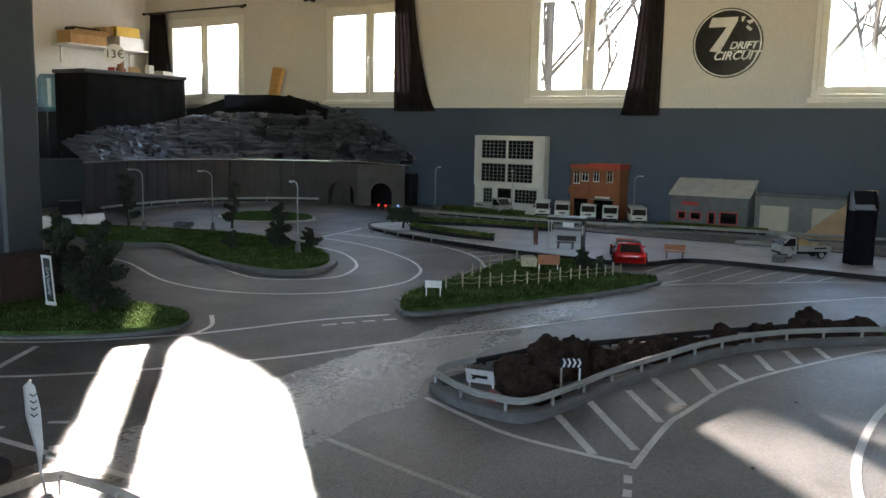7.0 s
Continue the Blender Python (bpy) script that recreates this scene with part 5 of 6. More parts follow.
# ---- showroom with violet light ----
VIOLET = mat("violet_glow", (0.10, 0.065, 0.48), rough=0.2, var=0.6, scale=16, emit=0.10, fine=.3, fscale=60)
shop = thing("showroom", "white model showroom with violet lit windows and a dark upper block", "model building", pose(0, 0, 0))
out = [(7.15, -3.17), (6.98, -3.13), (6.77, -3.27), (6.55, -3.87), (6.46, -3.99), (6.48, -4.71), (7.15, -4.72)]
bm = B()
inn = [(7.12, -3.22), (7.00, -3.18), (6.84, -3.30), (6.63, -3.89), (6.54, -4.02), (6.56, -4.66), (7.12, -4.68)]
plate(bm, inn, .012, .30)
part("core", bm, VIOLET, shop, "violet lit interior")
bm = B()
plate(bm, out, .0, .012)
part("floor_slab", bm, MODELWHITE, shop)
bm = B()
plate(bm, out, .262, .325)
part("fascia", bm, MODELWHITE, shop)
bm = B()
plate(bm, [(7.16, -3.12), (6.95, -3.07), (6.71, -3.23), (6.50, -3.84), (6.56, -3.90), (7.16, -3.95)], .326, .336)
part("roof", bm, BLACKM, shop, "thin black roof slab")
for (a, b, cuts) in ((out[0], out[1], ((0, 1),)), (out[1], out[2], ((0, .12), (.88, 1))), (out[2], out[3], ((0, .06), (.47, .53), (.94, 1))), (out[3], out[4], ((0, .15), (.85, 1))), (out[4], out[5], ((0, .07), (.66, 1)))):
    for u0, u1 in cuts:
        p, q = Vector((*a, 0)).lerp(Vector((*b, 0)), u0), Vector((*a, 0)).lerp(Vector((*b, 0)), u1)
        mid, l = (p + q) / 2, (q - p).length
        bm = B()
        cube(bm, (mid.x, mid.y, .137), (l, .016, .25), rz=math.degrees(math.atan2(q.y - p.y, q.x - p.x)))
        part("wall", bm, MODELWHITE, shop)
    p, q = Vector((*a, 0)), Vector((*b, 0))
    if (a, b) != (out[0], out[1]):
        rz = math.degrees(math.atan2(q.y - p.y, q.x - p.x))
        for z in (.03, .196):
            bm = B()
            mid = (p + q) / 2
            cube(bm, (mid.x, mid.y, z), ((q - p).length * .98, .008, .009 if z > .1 else .03), rz=rz)
            part("transom", bm, MODELWHITE, shop)
        nb = 7 if (q - p).length > .6 else 3
        for k in range(1, nb):
            c = p.lerp(q, k / nb)
            bm = B()
            cube(bm, (c.x, c.y, .14), (.004, .008, .24), rz=rz)
            part("mullion", bm, MODELWHITE, shop)
bm = B()
plate(bm, [(7.15, -3.93), (6.52, -4.03), (6.50, -4.735), (7.15, -4.74)], .335, .545)
part("upper_block", bm, DARKMETAL, shop, "dark brown upper block", bevel=.003)
bm = B()
plate(bm, [(7.155, -3.915), (6.505, -4.018), (6.485, -4.742), (7.155, -4.745)], .546, .556)
part("cornice", bm, KERB, shop)
bm = B()
cube(bm, (6.494, -4.715, .45), (.008, .035, .10))
part("vent", bm, MODELWHITE, shop)
pw_ = thing("forecourt_wall", "long low white wall with odds and ends beside the showroom", "low wall", pose(5.70, -4.50, 0, 0, 0, -51))
bm = B()
extrude(bm, [(-.30, .001), (.30, .001), (.30, .030), (.0, .036), (-.30, .066)], Matrix(((1, 0, 0, 0), (0, 0, 1, -.05), (0, 1, 0, 0), (0, 0, 0, 1))), .10)
part("body", bm, MODELWHITE, pw_, bevel=.004)
ro = random.Random(4)
for k in range(12):
    bm = B()
    x = -.29 + .026 * k
    cube(bm, (x, ro.uniform(-.03, .03), .068 - (x + .30) * .10 + .010), (.03, .026, ro.uniform(.016, .04)), rz=ro.uniform(0, 90), ry=ro.uniform(-15, 15))
    part("oddment", bm, (RED, BLACKM, STICKER, BLACKM, TRUCKWHITE)[k % 5], pw_)
for k, (y, s) in enumerate(((-2.80, .03), (-2.87, .035), (-2.93, .03))):
    rock(6.98, y, s, 60 + k, .8)

# ---- pallet rack ----
rk = thing("storage_rack", "white model storage rack with brown boxes on its shelves", "rack", pose(7.02, -2.07, 0))
for y in (-.46, .0, .40):
    for x in (-.07, .07):
        gpart("upright", MODELWHITE, [((x, y, .145), (.022, .022, .29))], parent=rk)
for z in (.13, .205, .285):
    gpart("shelf", MODELWHITE if z > .25 else KERB, [((0, -.03, z), (.16, .88, .012))], parent=rk)
rn = random.Random(8)
for z in (.001, .137, .212):
    y = -.44
    while y < .32:
        w = rn.uniform(.05, .1)
        if abs(y + w / 2) > .05:
            h = rn.uniform(.035, .06)
            carton(pose(7.02, -2.07 + y + w / 2, z, 0, 0, rn.uniform(-4, 4)), (.09, w, h), "brown box on the storage rack", KRAFT2 if z < .1 else CARDBOARD, "boxes on the rack")
        y += w + .012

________

• _Do this_: The listing above needs to be output again exactly. Don't include the pictures.

• _Answer to the problem_:
7.0 s
Continue the Blender Python (bpy) script that recreates this scene with part 5 of 6. More parts follow.
# ---- showroom with violet light ----
VIOLET = mat("violet_glow", (0.10, 0.065, 0.48), rough=0.2, var=0.6, scale=16, emit=0.10, fine=.3, fscale=60)
shop = thing("showroom", "white model showroom with violet lit windows and a dark upper block", "model building", pose(0, 0, 0))
out = [(7.15, -3.17), (6.98, -3.13), (6.77, -3.27), (6.55, -3.87), (6.46, -3.99), (6.48, -4.71), (7.15, -4.72)]
bm = B()
inn = [(7.12, -3.22), (7.00, -3.18), (6.84, -3.30), (6.63, -3.89), (6.54, -4.02), (6.56, -4.66), (7.12, -4.68)]
plate(bm, inn, .012, .30)
part("core", bm, VIOLET, shop, "violet lit interior")
bm = B()
plate(bm, out, .0, .012)
part("floor_slab", bm, MODELWHITE, shop)
bm = B()
plate(bm, out, .262, .325)
part("fascia", bm, MODELWHITE, shop)
bm = B()
plate(bm, [(7.16, -3.12), (6.95, -3.07), (6.71, -3.23), (6.50, -3.84), (6.56, -3.90), (7.16, -3.95)], .326, .336)
part("roof", bm, BLACKM, shop, "thin black roof slab")
for (a, b, cuts) in ((out[0], out[1], ((0, 1),)), (out[1], out[2], ((0, .12), (.88, 1))), (out[2], out[3], ((0, .06), (.47, .53), (.94, 1))), (out[3], out[4], ((0, .15), (.85, 1))), (out[4], out[5], ((0, .07), (.66, 1)))):
    for u0, u1 in cuts:
        p, q = Vector((*a, 0)).lerp(Vector((*b, 0)), u0), Vector((*a, 0)).lerp(Vector((*b, 0)), u1)
        mid, l = (p + q) / 2, (q - p).length
        bm = B()
        cube(bm, (mid.x, mid.y, .137), (l, .016, .25), rz=math.degrees(math.atan2(q.y - p.y, q.x - p.x)))
        part("wall", bm, MODELWHITE, shop)
    p, q = Vector((*a, 0)), Vector((*b, 0))
    if (a, b) != (out[0], out[1]):
        rz = math.degrees(math.atan2(q.y - p.y, q.x - p.x))
        for z in (.03, .196):
            bm = B()
            mid = (p + q) / 2
            cube(bm, (mid.x, mid.y, z), ((q - p).length * .98, .008, .009 if z > .1 else .03), rz=rz)
            part("transom", bm, MODELWHITE, shop)
        nb = 7 if (q - p).length > .6 else 3
        for k in range(1, nb):
            c = p.lerp(q, k / nb)
            bm = B()
            cube(bm, (c.x, c.y, .14), (.004, .008, .24), rz=rz)
            part("mullion", bm, MODELWHITE, shop)
bm = B()
plate(bm, [(7.15, -3.93), (6.52, -4.03), (6.50, -4.735), (7.15, -4.74)], .335, .545)
part("upper_block", bm, DARKMETAL, shop, "dark brown upper block", bevel=.003)
bm = B()
plate(bm, [(7.155, -3.915), (6.505, -4.018), (6.485, -4.742), (7.155, -4.745)], .546, .556)
part("cornice", bm, KERB, shop)
bm = B()
cube(bm, (6.494, -4.715, .45), (.008, .035, .10))
part("vent", bm, MODELWHITE, shop)
pw_ = thing("forecourt_wall", "long low white wall with odds and ends beside the showroom", "low wall", pose(5.70, -4.50, 0, 0, 0, -51))
bm = B()
extrude(bm, [(-.30, .001), (.30, .001), (.30, .030), (.0, .036), (-.30, .066)], Matrix(((1, 0, 0, 0), (0, 0, 1, -.05), (0, 1, 0, 0), (0, 0, 0, 1))), .10)
part("body", bm, MODELWHITE, pw_, bevel=.004)
ro = random.Random(4)
for k in range(12):
    bm = B()
    x = -.29 + .026 * k
    cube(bm, (x, ro.uniform(-.03, .03), .068 - (x + .30) * .10 + .010), (.03, .026, ro.uniform(.016, .04)), rz=ro.uniform(0, 90), ry=ro.uniform(-15, 15))
    part("oddment", bm, (RED, BLACKM, STICKER, BLACKM, TRUCKWHITE)[k % 5], pw_)
for k, (y, s) in enumerate(((-2.80, .03), (-2.87, .035), (-2.93, .03))):
    rock(6.98, y, s, 60 + k, .8)

# ---- pallet rack ----
rk = thing("storage_rack", "white model storage rack with brown boxes on its shelves", "rack", pose(7.02, -2.07, 0))
for y in (-.46, .0, .40):
    for x in (-.07, .07):
        gpart("upright", MODELWHITE, [((x, y, .145), (.022, .022, .29))], parent=rk)
for z in (.13, .205, .285):
    gpart("shelf", MODELWHITE if z > .25 else KERB, [((0, -.03, z), (.16, .88, .012))], parent=rk)
rn = random.Random(8)
for z in (.001, .137, .212):
    y = -.44
    while y < .32:
        w = rn.uniform(.05, .1)
        if abs(y + w / 2) > .05:
            h = rn.uniform(.035, .06)
            carton(pose(7.02, -2.07 + y + w / 2, z, 0, 0, rn.uniform(-4, 4)), (.09, w, h), "brown box on the storage rack", KRAFT2 if z < .1 else CARDBOARD, "boxes on the rack")
        y += w + .012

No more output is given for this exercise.